A Lei Maria da Penha (Lei nº 11.340/2006) representou um marco histórico no combate à violência contra a mulher no Brasil. Ao reconhecer que a violência doméstica não se limita à agressão física, a norma avançou ao abranger outras formas de violação de direitos, como a violência psicológica, sexual, moral e patrimonial. Dentre elas, a violência patrimonial é uma das mais silenciosas, muitas vezes naturalizada, difícil de identificar e pouco denunciada. Mas que causa danos profundos e duradouros à autonomia e à dignidade da mulher.
Partindo desse pressuposto, a violência patrimonial é caracterizada por atos que visam controlar, limitar ou anular a liberdade econômica da mulher, por meio da retenção, subtração, destruição ou ocultação de bens, documentos, valores e instrumentos de trabalho. Ainda que muitas dessas condutas ocorram durante a relação, normalmente é no fim das uniões conjugais que essa forma de violência se torna mais evidente.
Sob essa perspectiva, inúmeros comportamentos recorrentes no cotidiano configuram essa forma de violência, ainda que nem sempre sejam reconhecidos como tal. É o que ocorre, por exemplo, quando há sonegação de bens na partilha, por meio da ocultação de contas bancárias, aplicações financeiras, veículos, imóveis ou qualquer outro patrimônio que deveria ser dividido. Também se enquadra nesse contexto o desvio de recursos financeiros, como nos casos em que um dos ex-cônjuges transfere valores para contas de terceiros, vende bens sem comunicar a outra parte ou simula dívidas com o intuito de reduzir o acervo comum.

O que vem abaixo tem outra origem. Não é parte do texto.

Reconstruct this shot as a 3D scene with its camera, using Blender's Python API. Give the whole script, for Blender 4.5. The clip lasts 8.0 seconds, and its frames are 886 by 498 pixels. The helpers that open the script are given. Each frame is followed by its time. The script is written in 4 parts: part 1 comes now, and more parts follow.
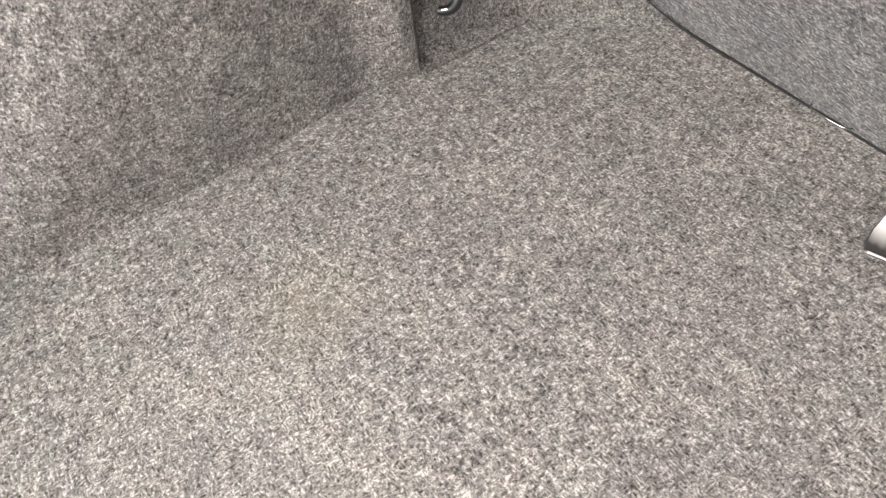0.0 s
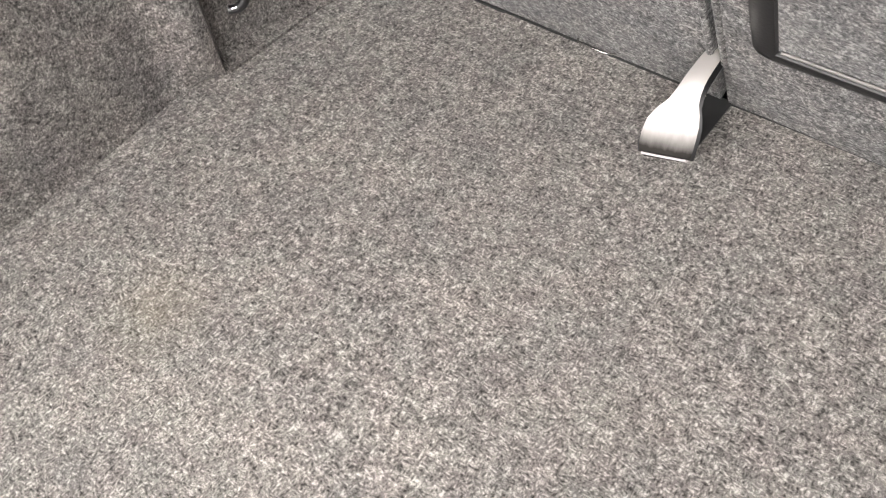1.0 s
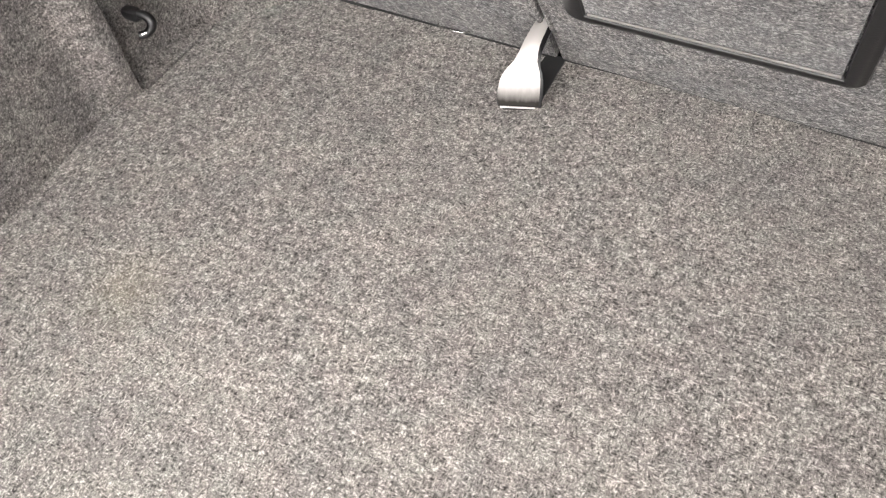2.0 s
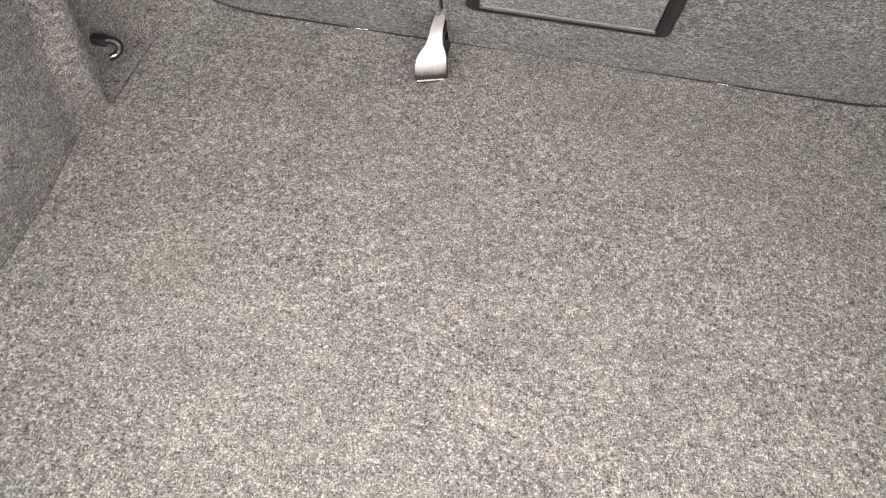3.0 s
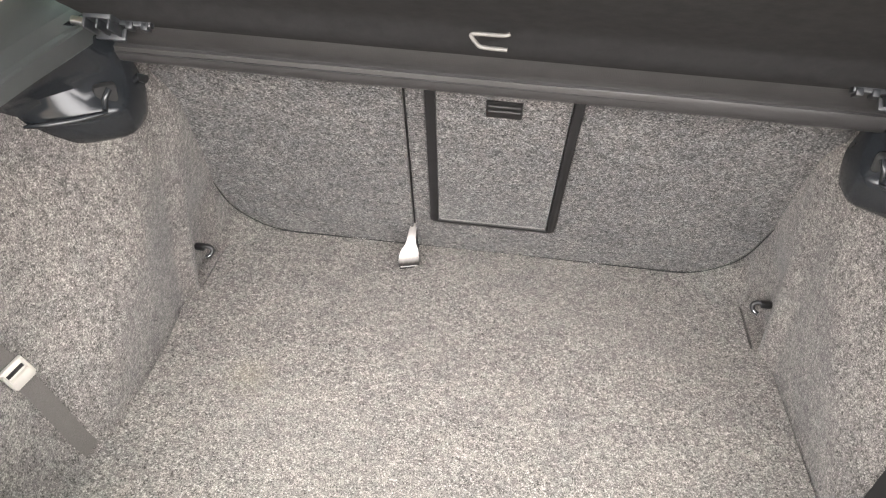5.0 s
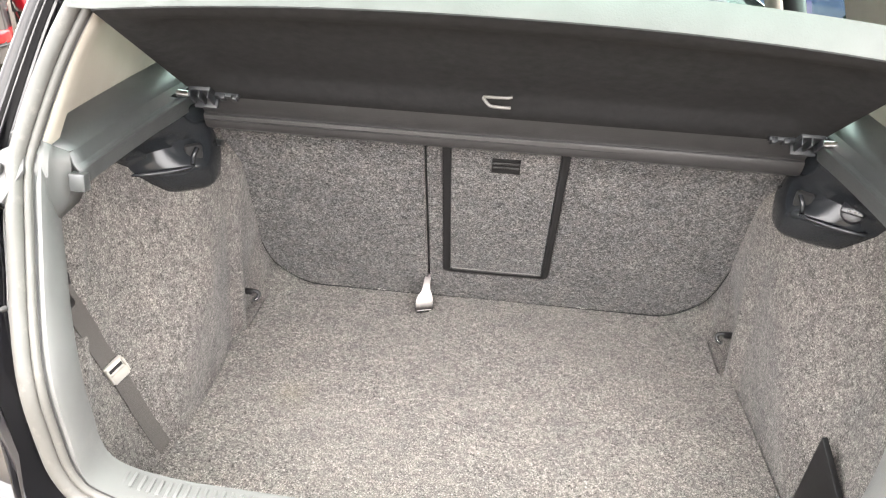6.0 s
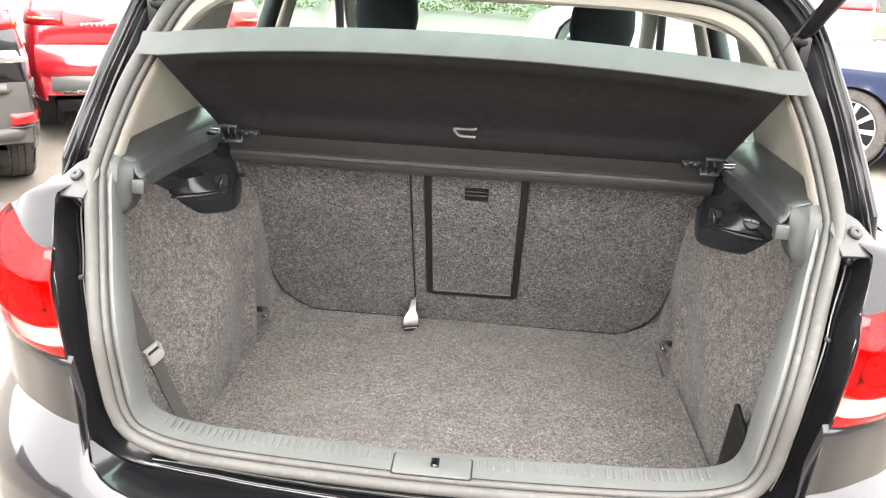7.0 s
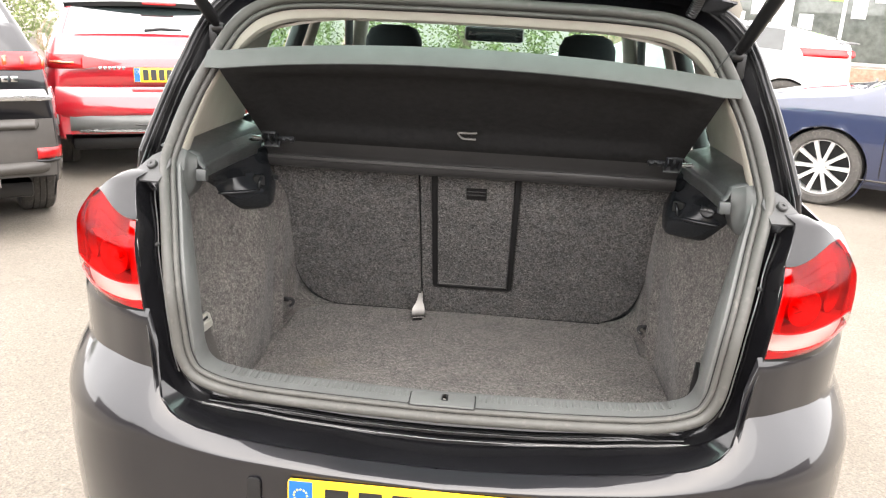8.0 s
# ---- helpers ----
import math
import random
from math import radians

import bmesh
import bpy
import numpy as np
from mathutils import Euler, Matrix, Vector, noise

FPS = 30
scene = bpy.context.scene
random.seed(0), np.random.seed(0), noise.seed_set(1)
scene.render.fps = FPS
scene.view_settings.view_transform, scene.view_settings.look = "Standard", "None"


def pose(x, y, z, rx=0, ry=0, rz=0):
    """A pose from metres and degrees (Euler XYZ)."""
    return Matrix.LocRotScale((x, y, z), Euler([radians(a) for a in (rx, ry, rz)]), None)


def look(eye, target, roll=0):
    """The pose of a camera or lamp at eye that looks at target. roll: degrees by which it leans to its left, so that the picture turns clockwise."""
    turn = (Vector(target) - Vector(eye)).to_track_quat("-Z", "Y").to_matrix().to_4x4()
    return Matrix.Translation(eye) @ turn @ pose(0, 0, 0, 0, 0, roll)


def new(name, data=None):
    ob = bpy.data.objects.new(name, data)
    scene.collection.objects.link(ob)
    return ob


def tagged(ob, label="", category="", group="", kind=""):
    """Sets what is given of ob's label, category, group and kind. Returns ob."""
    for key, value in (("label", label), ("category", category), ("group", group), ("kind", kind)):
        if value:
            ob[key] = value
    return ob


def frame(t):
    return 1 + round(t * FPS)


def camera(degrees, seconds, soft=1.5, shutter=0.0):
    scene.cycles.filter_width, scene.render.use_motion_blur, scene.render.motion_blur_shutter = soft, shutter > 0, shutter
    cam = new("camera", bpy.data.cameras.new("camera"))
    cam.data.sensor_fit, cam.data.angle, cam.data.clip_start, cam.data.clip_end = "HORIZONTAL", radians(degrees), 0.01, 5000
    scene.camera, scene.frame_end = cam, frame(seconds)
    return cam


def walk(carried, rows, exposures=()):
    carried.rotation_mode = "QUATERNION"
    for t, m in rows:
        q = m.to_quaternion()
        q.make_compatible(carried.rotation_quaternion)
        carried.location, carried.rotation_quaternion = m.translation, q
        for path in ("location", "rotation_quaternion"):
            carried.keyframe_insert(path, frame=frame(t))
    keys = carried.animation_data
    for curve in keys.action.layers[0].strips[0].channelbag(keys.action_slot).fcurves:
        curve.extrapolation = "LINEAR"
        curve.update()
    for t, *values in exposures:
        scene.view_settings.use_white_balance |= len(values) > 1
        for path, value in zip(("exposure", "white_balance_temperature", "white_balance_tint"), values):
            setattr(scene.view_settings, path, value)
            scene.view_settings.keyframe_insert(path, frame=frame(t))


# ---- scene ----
cam = camera(58.3, 8.0, soft=1.2)
PATH = [
    (0, (-0.015, 0.407, 1.019), (-1.142, 0.97, -0.535), -10.1),
    (0.5, (0.015, 0.409, 1.02), (-1.006, 1.115, -0.549), -10.2),
    (1, (0.039, 0.393, 1.031), (-0.871, 1.206, -0.554), -10.1),
    (1.5, (0.07, 0.356, 1.063), (-0.738, 1.243, -0.538), -10.2),
    (2, (0.106, 0.304, 1.113), (-0.602, 1.25, -0.501), -10.0),
    (2.2, (0.118, 0.276, 1.136), (-0.55, 1.245, -0.481), -9.8),
    (3.3, (-0.01, 0.0, 1.319), (-0.099, 1.168, -0.302), 4.5),
    (3.5, (-0.003, -0.037, 1.35), (-0.086, 1.158, -0.252), 4.4),
    (4, (0.015, -0.133, 1.433), (-0.073, 1.174, -0.078), 4.0),
    (4.5, (0.026, -0.247, 1.495), (-0.08, 1.22, 0.139), 3.7),
    (4.7, (0.027, -0.293, 1.513), (-0.089, 1.223, 0.214), 3.5),
    (5.8, (0.012, -0.611, 1.556), (-0.119, 1.109, 0.543), 3.1),
    (6, (0.013, -0.667, 1.56), (-0.117, 1.078, 0.591), 3.1),
    (6.5, (0.042, -0.818, 1.563), (-0.093, 0.982, 0.703), 3.0),
    (7, (0.073, -0.982, 1.547), (-0.064, 0.864, 0.789), 2.9),
    (7.5, (0.083, -1.138, 1.528), (-0.052, 0.735, 0.839), 2.9),
    (8, (0.078, -1.29, 1.52), (-0.055, 0.599, 0.877), 2.9),
]
walk(cam, [(t, look(eye, target, roll)) for t, eye, target, roll in PATH],
     exposures=[(0, 2.82), (1.0, 2.70), (1.5, 2.76), (3.3, 2.57), (4.0, 2.58), (4.7, 2.80), (6.0, 2.90), (7.0, 2.38), (7.5, 2.10), (8.0, 1.70)])

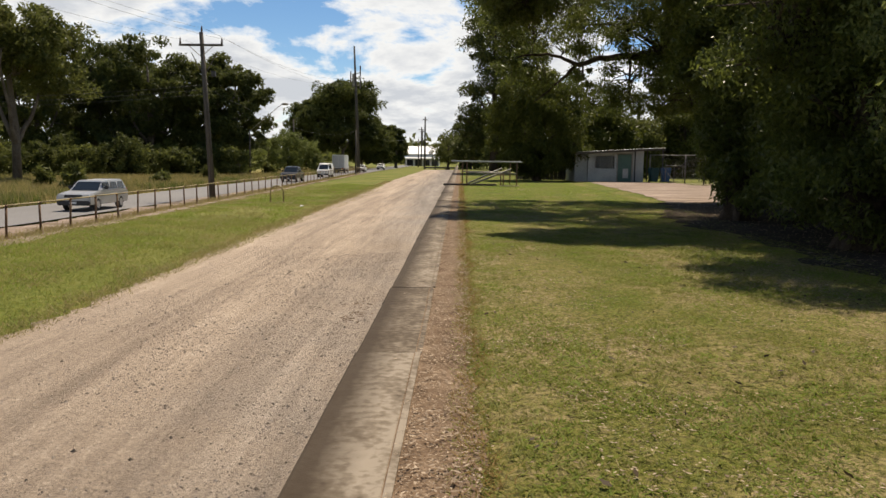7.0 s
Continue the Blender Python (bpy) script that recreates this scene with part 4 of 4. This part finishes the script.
for x, y in ((20.6, 60.8), (22.7, 57.8), (18.3, 64.3)):
    white_post(x, y, 2.86)


# ---- far end ----
def far_shed():
    root = base("warehouse", (-20.5, 318, GL))
    part("wall", Shape().box((0, 0, 0), (13, 12, 4.6)), WHITE, root)
    part("roof", Shape().add([(-0.6, -1.0, 4.6), (13.6, -1.0, 4.6), (13.6, 6, 7.6), (-0.6, 6, 7.6), (13.6, 13, 4.6), (-0.6, 13, 4.6), (-0.6, -1.0, 4.4), (13.6, -1.0, 4.4)], [(0, 1, 2, 3), (3, 2, 4, 5), (6, 7, 1, 0)]), WHITE, root, "white pitched roof")
    part("awning", Shape().add([(-0.6, -4.0, 2.9), (13.6, -4.0, 2.9), (13.6, -0.05, 3.7), (-0.6, -0.05, 3.7), (-0.6, -4.0, 2.7), (13.6, -4.0, 2.7), (13.6, -0.05, 3.5), (-0.6, -0.05, 3.5)], [(0, 1, 2, 3), (7, 6, 5, 4), (4, 5, 1, 0)]), WHITE, root, "white awning")
    for k in range(4):
        part("door", Shape().box((0.6 + k * 3.2, -0.08, 0), (3.0 + k * 3.2, 0.02, 2.4), bevel=0.02), GLASS, root, "dark doorway")
    return tagged(root, "white low commercial building at the far end", "building")


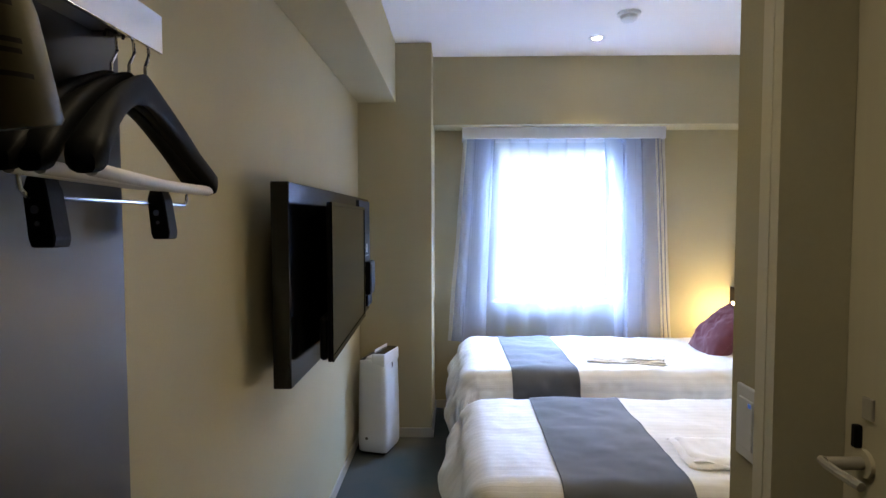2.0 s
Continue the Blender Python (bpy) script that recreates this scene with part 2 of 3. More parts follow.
def cylinder(p, q, r0, r1=None, seg=20):
    """A capped tube between two points."""
    p, q = Vector(p), Vector(q)
    bm = bmesh.new()
    rot = (q - p).to_track_quat("Z", "Y").to_matrix().to_4x4()
    bmesh.ops.create_cone(bm, cap_ends=True, segments=seg, radius1=r0, radius2=r0 if r1 is None else r1, depth=(q - p).length,
                          matrix=Matrix.Translation((p + q) / 2) @ rot)
    return bm


def lathe(profile, base, axis=(0, 0, 1), seg=28):
    """Turned body: profile of (radius, height) along an axis from base."""
    bm = bmesh.new()
    rot = Vector(axis).to_track_quat("Z", "Y").to_matrix().to_4x4()
    rings = []
    for r, h in profile:
        rings.append([bm.verts.new(Vector(base) + rot @ Vector((r * math.cos(2 * math.pi * k / seg), r * math.sin(2 * math.pi * k / seg), h)))
                      for k in range(seg)])
    for a, b in zip(rings, rings[1:]):
        for k in range(seg):
            bm.faces.new((a[k], a[(k + 1) % seg], b[(k + 1) % seg], b[k]))
    bm.faces.new(rings[0][::-1])
    bm.faces.new(rings[-1])
    return bm


def wire(points, r, seg=8):
    """A round rod along a smooth line of points."""
    pts = [Vector(p) for p in points]
    bm = bmesh.new()
    rings = []
    for i, p in enumerate(pts):
        d = (pts[min(i + 1, len(pts) - 1)] - pts[max(i - 1, 0)]).normalized()
        u = d.cross(Vector((0.31, 0.2, 0.93))).normalized()
        v = d.cross(u)
        rings.append([bm.verts.new(p + r * (math.cos(2 * math.pi * k / seg) * u + math.sin(2 * math.pi * k / seg) * v)) for k in range(seg)])
    for a, b in zip(rings, rings[1:]):
        for k in range(seg):
            bm.faces.new((a[k], a[(k + 1) % seg], b[(k + 1) % seg], b[k]))
    bm.faces.new(rings[0][::-1])
    bm.faces.new(rings[-1])
    return bm


def part(name, bm, mat, parent=None, label="", smooth=False):
    """One bmesh, in world places, as one mesh object under a thing or a part."""
    me = bpy.data.meshes.new(name)
    bmesh.ops.recalc_face_normals(bm, faces=bm.faces[:])
    if smooth:
        for f in bm.faces:
            f.smooth = True
    bm.to_mesh(me)
    bm.free()
    me.materials.append(mat)
    if smooth:
        me.set_sharp_from_angle(angle=radians(40))
    ob = new(name, me)
    if parent:
        ob.parent = parent
        ob.matrix_parent_inverse = parent.matrix_basis.inverted() if parent.type == "EMPTY" else Matrix()
    if label:
        tagged(ob, label)
    return ob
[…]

Além disso, há situações em que o agressor retém documentos pessoais ou instrumentos de trabalho da mulher, impedindo que ela exerça sua profissão ou tenha acesso aos próprios direitos. Não é incomum que bens móveis sejam subtraídos ou destruídos, como eletrodomésticos, móveis da casa ou equipamentos utilizados pela mulher no desempenho de sua atividade profissional, bem como o impedimento de acesso a contas conjuntas ou o bloqueio unilateral de cartões e valores que pertencem ao casal.
Essas práticas, embora muitas vezes justificadas com discursos de mágoa, vingança ou autoproteção, não são meros desentendimentos conjugais: tratam-se de condutas abusivas que violam direitos fundamentais, como o direito de propriedade, o direito à igualdade e o direito à dignidade.
A violência patrimonial é uma forma sutil, porém devastadora, de controle e subjugação. Seu caráter silencioso dificulta o reconhecimento, tanto por parte das vítimas quanto das instituições. Por isso, é essencial ampliar o conhecimento sobre essa modalidade de abuso, promovendo a conscientização de mulheres, operadores do Direito e da sociedade como um todo.
Mais do que garantir a proteção patrimonial da mulher, o combate a esse tipo de violência é um passo necessário para a efetivação de sua autonomia, liberdade e dignidade. Reconhecer e nomear esses comportamentos é o primeiro passo para romper com o ciclo de abusos, e para que nenhuma mulher tenha sua existência condicionada ao medo, à dependência ou ao silêncio.